The industry is still in the middle of this transition, which is worth acknowledging. Not every project has a VDC manager, not every trade has a modeler on staff, and not every owner mandates BIM execution plans. The adoption curve is uneven, shaped by market conditions, regional practices, and the willingness of project leaders to invest in process changes that do not produce immediate visible results on a Gantt chart. But the trajectory is clear. Owners are demanding digital deliverables. Software interoperability is improving. Field hardware, from rugged tablets to laser scanners, has reached a price point where even small contractors can afford to integrate reality capture into their workflow. The question is no longer whether construction will adopt model-driven workflows, but how quickly individual teams can close the gap between their current practice and the measurable outcomes that BIM-to-field delivery has already proven it can produce.

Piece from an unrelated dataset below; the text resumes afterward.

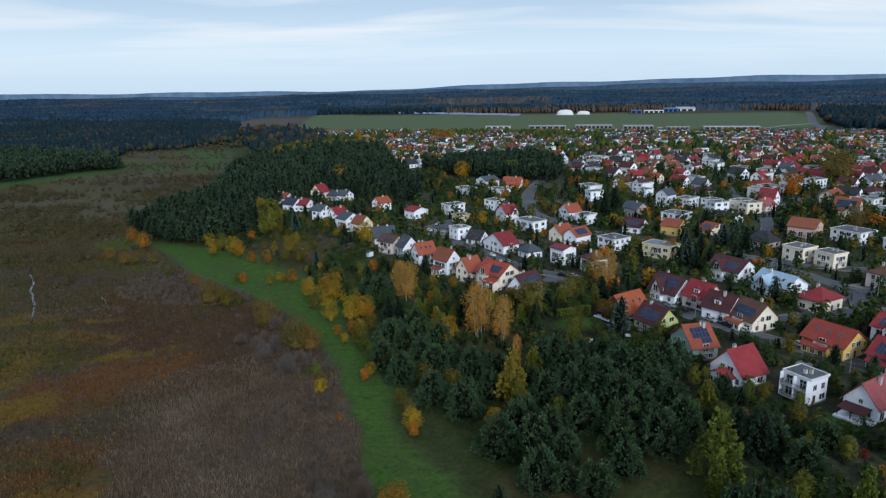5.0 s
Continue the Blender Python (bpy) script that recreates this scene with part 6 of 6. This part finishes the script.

What separates teams that realize those outcomes from those that do not is rarely the technology itself. It is the decision to treat the model as a construction tool rather than a design artifact, to invest in the standards and habits that keep data flowing from authoring to coordination to field to handover, and to measure results honestly so that improvements compound over time. The chapters that follow will walk through each link in that chain in practical detail. But the motivation for walking it starts here, with an understanding that every misaligned sleeve, every avoidable RFI, and every budget overrun traced to poor coordination represents a solvable problem, and that the solution begins with closing the distance between the model and the work.